WHAT’S YOUR DRUG OF CHOICE?

This week I’ve watched a fascinating tv programme called ‘The Doctor Who Gave Up Drugs’. It was about a doctor who worked with patients to find alternatives to the pharmaceutical drugs they were taking, because he believes that too many people are taking drugs on a long-term basis and that it isn’t the answer.

It made me think about how much we just mask our physical and emotional reactions, without ever getting to the cause of that reaction and doing something about it.

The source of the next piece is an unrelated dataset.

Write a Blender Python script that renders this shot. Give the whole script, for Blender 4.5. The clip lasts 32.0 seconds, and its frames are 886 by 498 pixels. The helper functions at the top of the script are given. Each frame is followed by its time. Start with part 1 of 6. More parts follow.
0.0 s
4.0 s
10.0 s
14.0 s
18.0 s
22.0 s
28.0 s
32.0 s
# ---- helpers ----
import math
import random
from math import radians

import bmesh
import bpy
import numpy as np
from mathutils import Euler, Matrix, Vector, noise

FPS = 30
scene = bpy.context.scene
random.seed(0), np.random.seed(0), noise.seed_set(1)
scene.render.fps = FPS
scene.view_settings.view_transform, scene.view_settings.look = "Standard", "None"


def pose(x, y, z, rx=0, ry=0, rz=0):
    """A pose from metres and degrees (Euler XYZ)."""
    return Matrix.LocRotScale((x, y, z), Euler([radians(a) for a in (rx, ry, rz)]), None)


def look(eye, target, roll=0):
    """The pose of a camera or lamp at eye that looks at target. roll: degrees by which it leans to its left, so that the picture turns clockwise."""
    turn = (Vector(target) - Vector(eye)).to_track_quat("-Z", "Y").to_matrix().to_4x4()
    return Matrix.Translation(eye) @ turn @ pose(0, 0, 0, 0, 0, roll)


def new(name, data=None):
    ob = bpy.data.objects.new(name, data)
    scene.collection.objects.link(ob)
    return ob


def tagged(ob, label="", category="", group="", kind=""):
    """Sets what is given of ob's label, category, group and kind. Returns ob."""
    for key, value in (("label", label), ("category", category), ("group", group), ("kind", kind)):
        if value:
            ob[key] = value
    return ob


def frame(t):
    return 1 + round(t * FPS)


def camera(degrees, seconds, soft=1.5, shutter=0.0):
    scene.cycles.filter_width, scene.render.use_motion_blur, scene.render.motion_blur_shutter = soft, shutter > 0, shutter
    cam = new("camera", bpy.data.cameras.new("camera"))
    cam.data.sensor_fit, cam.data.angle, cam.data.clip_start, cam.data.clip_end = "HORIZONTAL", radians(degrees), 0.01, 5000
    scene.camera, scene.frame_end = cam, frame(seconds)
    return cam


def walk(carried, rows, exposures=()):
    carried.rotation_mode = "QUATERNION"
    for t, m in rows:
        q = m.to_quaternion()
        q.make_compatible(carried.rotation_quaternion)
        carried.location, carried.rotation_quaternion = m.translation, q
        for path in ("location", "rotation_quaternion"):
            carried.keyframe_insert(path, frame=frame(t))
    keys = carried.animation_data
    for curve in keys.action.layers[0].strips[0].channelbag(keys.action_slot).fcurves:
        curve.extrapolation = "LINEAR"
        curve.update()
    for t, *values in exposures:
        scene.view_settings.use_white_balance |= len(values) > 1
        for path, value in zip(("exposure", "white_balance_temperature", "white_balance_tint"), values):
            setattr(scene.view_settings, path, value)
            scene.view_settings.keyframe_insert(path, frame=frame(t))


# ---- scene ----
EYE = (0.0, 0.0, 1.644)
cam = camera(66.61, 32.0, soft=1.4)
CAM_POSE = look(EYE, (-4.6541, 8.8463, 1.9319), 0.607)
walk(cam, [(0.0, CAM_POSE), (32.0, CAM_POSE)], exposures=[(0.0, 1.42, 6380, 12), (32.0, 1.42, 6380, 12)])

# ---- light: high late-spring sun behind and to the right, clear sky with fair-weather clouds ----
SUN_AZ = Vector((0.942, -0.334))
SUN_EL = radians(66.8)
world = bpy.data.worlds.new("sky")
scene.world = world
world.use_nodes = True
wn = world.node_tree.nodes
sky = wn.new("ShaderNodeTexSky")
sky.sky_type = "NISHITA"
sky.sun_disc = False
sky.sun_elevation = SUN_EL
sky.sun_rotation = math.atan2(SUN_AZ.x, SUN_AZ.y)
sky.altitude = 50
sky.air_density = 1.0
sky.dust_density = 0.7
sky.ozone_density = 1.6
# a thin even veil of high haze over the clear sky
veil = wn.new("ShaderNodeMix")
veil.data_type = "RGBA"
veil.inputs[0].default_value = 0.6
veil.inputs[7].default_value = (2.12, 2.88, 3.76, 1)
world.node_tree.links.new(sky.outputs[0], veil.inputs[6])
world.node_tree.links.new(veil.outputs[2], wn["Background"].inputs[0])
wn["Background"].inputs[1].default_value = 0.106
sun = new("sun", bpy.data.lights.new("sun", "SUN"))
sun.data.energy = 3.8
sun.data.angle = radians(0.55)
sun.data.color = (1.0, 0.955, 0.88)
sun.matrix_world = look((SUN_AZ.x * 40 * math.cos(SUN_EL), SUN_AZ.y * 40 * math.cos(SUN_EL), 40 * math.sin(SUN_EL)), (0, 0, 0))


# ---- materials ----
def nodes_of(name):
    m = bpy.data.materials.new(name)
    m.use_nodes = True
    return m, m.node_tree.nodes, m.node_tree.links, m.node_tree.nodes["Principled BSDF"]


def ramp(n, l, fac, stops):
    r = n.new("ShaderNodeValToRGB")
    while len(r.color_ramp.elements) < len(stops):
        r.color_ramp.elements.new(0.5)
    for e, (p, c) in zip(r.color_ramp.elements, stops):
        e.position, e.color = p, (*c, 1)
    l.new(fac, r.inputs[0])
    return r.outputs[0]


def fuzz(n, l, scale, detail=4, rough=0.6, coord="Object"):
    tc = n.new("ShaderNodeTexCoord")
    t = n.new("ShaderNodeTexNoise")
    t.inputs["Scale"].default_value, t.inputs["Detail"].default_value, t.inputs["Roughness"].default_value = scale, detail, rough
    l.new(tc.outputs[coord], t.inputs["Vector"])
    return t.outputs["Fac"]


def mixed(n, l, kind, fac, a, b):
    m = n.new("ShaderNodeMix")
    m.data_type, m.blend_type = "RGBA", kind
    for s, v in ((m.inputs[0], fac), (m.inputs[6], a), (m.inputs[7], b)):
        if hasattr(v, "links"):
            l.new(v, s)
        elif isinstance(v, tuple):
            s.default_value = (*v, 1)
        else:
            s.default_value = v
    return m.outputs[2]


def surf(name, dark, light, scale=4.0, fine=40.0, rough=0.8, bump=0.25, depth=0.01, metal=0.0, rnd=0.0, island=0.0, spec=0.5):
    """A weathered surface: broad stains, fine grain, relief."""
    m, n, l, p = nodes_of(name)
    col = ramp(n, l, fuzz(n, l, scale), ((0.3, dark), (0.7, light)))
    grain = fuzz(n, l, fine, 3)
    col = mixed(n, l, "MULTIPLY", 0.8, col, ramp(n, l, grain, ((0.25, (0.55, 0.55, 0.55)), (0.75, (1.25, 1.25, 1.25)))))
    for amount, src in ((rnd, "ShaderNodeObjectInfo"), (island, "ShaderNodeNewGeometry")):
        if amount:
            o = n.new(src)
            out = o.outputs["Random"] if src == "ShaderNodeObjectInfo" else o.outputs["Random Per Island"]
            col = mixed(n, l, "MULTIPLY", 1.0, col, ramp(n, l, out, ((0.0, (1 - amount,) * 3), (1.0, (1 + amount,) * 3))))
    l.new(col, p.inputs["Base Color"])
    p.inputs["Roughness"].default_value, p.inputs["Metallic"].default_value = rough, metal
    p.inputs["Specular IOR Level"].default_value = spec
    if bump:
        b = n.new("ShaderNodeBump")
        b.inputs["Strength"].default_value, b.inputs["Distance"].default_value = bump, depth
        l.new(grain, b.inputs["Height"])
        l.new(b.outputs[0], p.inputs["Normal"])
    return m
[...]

There is a purpose to aches and pains – to alert us to something being out of balance. It may be a temporary state: I’ve sat still for too long, or I’ve eaten something that’s upset my digestive system. And sometimes it is chronic: I’ve weakened my knees, or I’ve frequent headaches. Similarly our emotional aches and pains are symptoms of something not right and out of balance in our lives. We may be depressed or fearful or angry, either temporarily or frequently.

Pills may give us temporary relief, enough time to deal with the underlying story, when it’s a physical pain, but they are unlikely to cure us – and if we take them on a regular basis they may well do us more harm than good – virtually no drug is without side effects. And watching tv or eating comfort food, or drinking alcohol may distract us from our emotional stuff, but again, they won’t cure it.

So what can we do differently?

There is plenty of research to suggest that our lifestyle is a major factor in our lack of well-being: too much stress, busyness, fast food; not enough physical movement and activity, sleep, and time in natural surroundings. And we do get lots of messages to ‘change our lifestyle choices’ – but that sounds so hard! How do we do this when there’s so much else we have to think about and do?

The answer is one step at a time!!

  • A specialist on the tv programme said that walking was the best miracle cure he knew – so walk a little! Go round the block once or twice a week, or go to the park and walk around for 20 minutes.
  • Being in natural surroundings helps our spirits, so the park works in 2 ways – or go to a National Trust garden once a month.
  • Have a sleep-in once a week. Don’t set the alarm and let yourself catch up a bit – our bodies can heal themselves while we’re asleep.
  • Do something physical that you enjoy once a fortnight. Go swimming, do some gardening, join a yoga or dance class.
  • Once a week, make a meal from scratch, full of fresh vegetables – use lots of different colours, get the family involved in preparing it.
  • And talk with people you love, face to face. Our connections with others help to keep us healthy and it’s always good to talk..

So what’s your drug of choice? I’ll still take the occasional ibuprofen if I have a headache, but I think I’ll look after myself most of the time with the ‘drugs’ of walking, gardening and my lovely friends!